徐光耀入学后,课余时间,除了写诗歌和通讯,第一次尝试写小说。《周玉章》就是他的第一篇小说。他壮胆把《周玉章》投给《冀中导报》副刊。当时在《冀中导报》任副刊主编的萧殷收到这篇小说习作,读后决定编发,并加按语:“以极愉快的心情读完,虽不称成功作品,确是副刊较好的稿件。不是琐事的堆积,不是生活的照相,是有形象有性格的。”徐光耀接到萧殷的信,受到鼓励,信心大增,他把萧殷的来信在同学中传阅。没想到,也是机缘凑巧,仅仅一个多月后,萧殷就被调到华北联大文艺学院教书了。萧殷讲授的是“创作方法论”,包括“怎样编副刊”“谈美”等专题。他指导文学系的同学办文学刊物《文学新兵》,专门发表同学们的习作。
当时徐光耀被选为“创作方法论”的课代表。因为是插班生,好多课是从半截听起,再加上文化基础差,听起课来往往感到吃力,唯有萧殷的课是从头听起,再加上萧殷的温文尔雅,每堂课都听得沁人心脾。徐光耀认真听课,并记好笔记,下课后,当他把课堂笔记和同学们的反映拿给萧殷看的时候,萧殷都予以嘉许。看到徐光耀的认真主动和潜力,萧殷多次邀请徐光耀上门聊天,师生二人相向而坐,萧殷天南海北,妙语连珠,有一次竟说了近两个小时。徐光耀被萧殷老师的激情所融化,他望着老师忘情地笑着。每次,萧殷还把自己的书借给徐光耀阅读。徐光耀总感到,萧殷老师给他的,比别的同学更多些。

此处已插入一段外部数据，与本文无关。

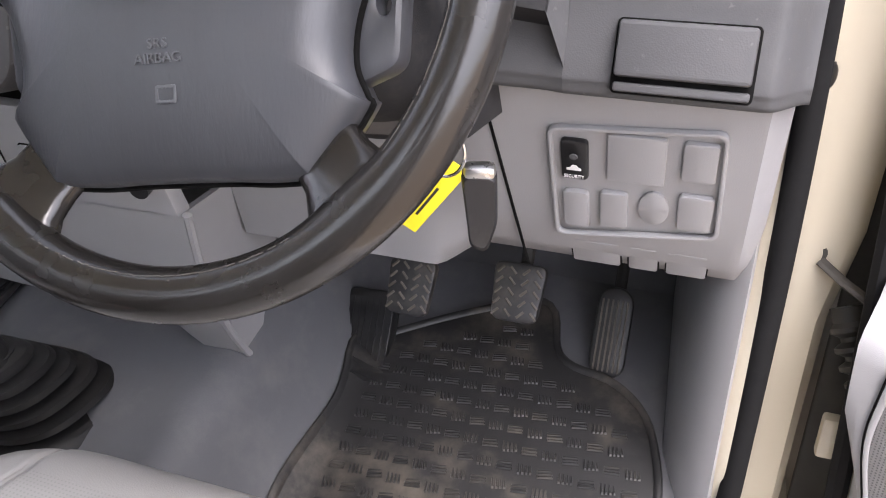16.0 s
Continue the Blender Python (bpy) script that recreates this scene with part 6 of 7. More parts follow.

因为战争,学校决定让学生提前两个月毕业,徐光耀为此不安,觉得自己还没学够。萧殷安慰他说,有一种可能,你会留校来当研究生。正是这一句话,使徐光耀又看到了留校学习的希望。
毕业前,萧殷告诉徐光耀:你有可能要立功。萧殷眨着眼睛,满眼是对这位得意学生的关爱之情。“得天下英才而育之,至乐也”,萧殷老师翛然若孟子。徐光耀追问缘由,萧殷笑眯眯却不回答。原来,由于徐的小说《周玉章》写得好,校部批准他获得一大功,而因为学习优秀再获得一小功。这在文学系是独一无二的。
1947年秋天,徐光耀毕业于华北联大文学系,毕业后留校。随着解放战争的步步深入,1948年春,徐光耀离开华北联大,调往前线做战地报道。1948年秋,萧殷也离开华北联大,调到石家庄市任《石家庄日报》副总编辑。
从那以后,徐光耀再未见过恩师,但是,整整70多年过去,萧殷老师那份爱才如渴的浓浓情意,徐老铭记了一生。